The time is 1863 and the places are Mississippi and Louisiana. The play’s virtues and sins are both rooted in the vivid image of its opening. Jesus (Clarence Demesier), whom we later learn is another character’s hallucination, is affixed to a rebar tree of life that is draped with sphagnum moss — and dangling a noose — in Louisa Bukiet’s striking set design. The Mississippi River is present as a winding pattern between raised areas that the actors walk upon. It is also in the form of Mississippi (Erin E. Adams), a narrator who issues most of the poetry, telling us of the tribulations of fleeing slaves and generally representing the mother source of the black South.
 
Following that promising beginning, with all due respect, the words are not made flesh. All is at the service of this play’s relentless symbolism. Even narrative common sense is expendable upon occasion.
 
The central character is first named Damascus (Mark Brown II), an escaped slave searching for his daughter, Po’em, as Demeter in Greek mythology sought her daughter Persephone in the underworld.
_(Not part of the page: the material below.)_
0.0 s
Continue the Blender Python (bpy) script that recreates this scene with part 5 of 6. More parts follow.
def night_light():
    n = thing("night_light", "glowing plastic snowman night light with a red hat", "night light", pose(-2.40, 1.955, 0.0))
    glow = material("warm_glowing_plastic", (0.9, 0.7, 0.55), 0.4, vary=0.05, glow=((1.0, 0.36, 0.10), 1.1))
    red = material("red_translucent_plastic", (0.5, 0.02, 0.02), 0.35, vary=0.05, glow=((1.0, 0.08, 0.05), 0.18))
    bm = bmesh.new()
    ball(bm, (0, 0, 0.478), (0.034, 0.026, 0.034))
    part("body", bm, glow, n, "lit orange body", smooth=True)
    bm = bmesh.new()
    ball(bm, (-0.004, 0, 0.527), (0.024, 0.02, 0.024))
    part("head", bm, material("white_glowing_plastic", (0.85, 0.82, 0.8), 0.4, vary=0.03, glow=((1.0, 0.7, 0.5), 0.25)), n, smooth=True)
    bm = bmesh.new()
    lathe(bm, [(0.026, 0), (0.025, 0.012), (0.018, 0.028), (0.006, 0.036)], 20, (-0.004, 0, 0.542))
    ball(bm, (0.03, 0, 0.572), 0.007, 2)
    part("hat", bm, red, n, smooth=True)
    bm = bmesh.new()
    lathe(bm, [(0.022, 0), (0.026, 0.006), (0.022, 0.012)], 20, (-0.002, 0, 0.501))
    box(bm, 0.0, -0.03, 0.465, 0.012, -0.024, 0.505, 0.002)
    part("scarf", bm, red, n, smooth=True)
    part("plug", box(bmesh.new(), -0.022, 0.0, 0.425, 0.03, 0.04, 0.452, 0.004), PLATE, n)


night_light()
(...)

It gives away nothing to reveal that he is captured and hanged on that tree, because he immediately revives and continues his journey calling himself Demeter, dressed as a woman and, softened by his experience, considering himself to be female.
 
Eventually she arrives at the home of Cadence Marie Verse (Alicia Coneys), a champagne-sipping Southern belle in the midst of hunger. The set design is also apt and impressive on this side of the stage: a full-sized two-story house structure, the 2x4 skeleton only, representing the physical and psychological deterioration of the family.
 
Cadence’s daughter Blanche (Samantha Ressler) and mulatto stepdaughter Free Girl (Lauren Neal) are seven-year-olds, mutually antagonistic as children can be but obviously attached to each other. One eye-rolling dereliction of logic in this play is that the mother, along with the children, is so fond of their pet hog that she refuses to slaughter it even though they are starving. Another such baffling scene is when the mother, after having been violent to Demeter, is sweetly insistent that she have a nice bowl of gumbo. We have not been prepared for Cadence’s change of heart.
 
On a parallel journey are the father of the family, Jean Verse (Federico Rodri¬guez), and a 12-year-old known as Yankee Pot Roast (Lucian Cohen), a bugle boy who has fled a bloody battle scene. (As with the girls above, the child is played by a grown-up.) In a scene of comic relief that succeeds, the blue-uniformed Yankee tells Jean why he can never return to the army — he provoked General Grant to murderous rage. (“He turned so deliciously apple-red, I could have eaten him,” the boy describes in a charming line that, typically, ignores the actual emotion of the moment described.) Being an earnest traveler, although a Confederate Army deserter, Jean also represents the wind and explicitly speaks as that character in some of the poetical passages.
 
Yes, at one point Jesus actually does moonwalk the Mississippi, sliding backwards like an anachronistic Michael Jackson. Although such a moment could have had some evocative and thematic impact, neither the playwright nor the director write or prepare and pace the scene to signify more than a sight gag.
 
As a play, . . . and Jesus Moonwalks the Mississippi makes a better poetry reading. Lyrical or symbolic and surreal elements can entrance us on stage, as Beckett and Ionesco, among many others, have demonstrated. But such an effort needs to work as drama as well, and this play lacks the needed coherence and structure. Symbols, after all, are merely slogans if they stand alone on a stage. They need to be rooted in recognizably human passions and behavior, however stylized, or they’re as insignificant as placards in a street after the marchers have gone.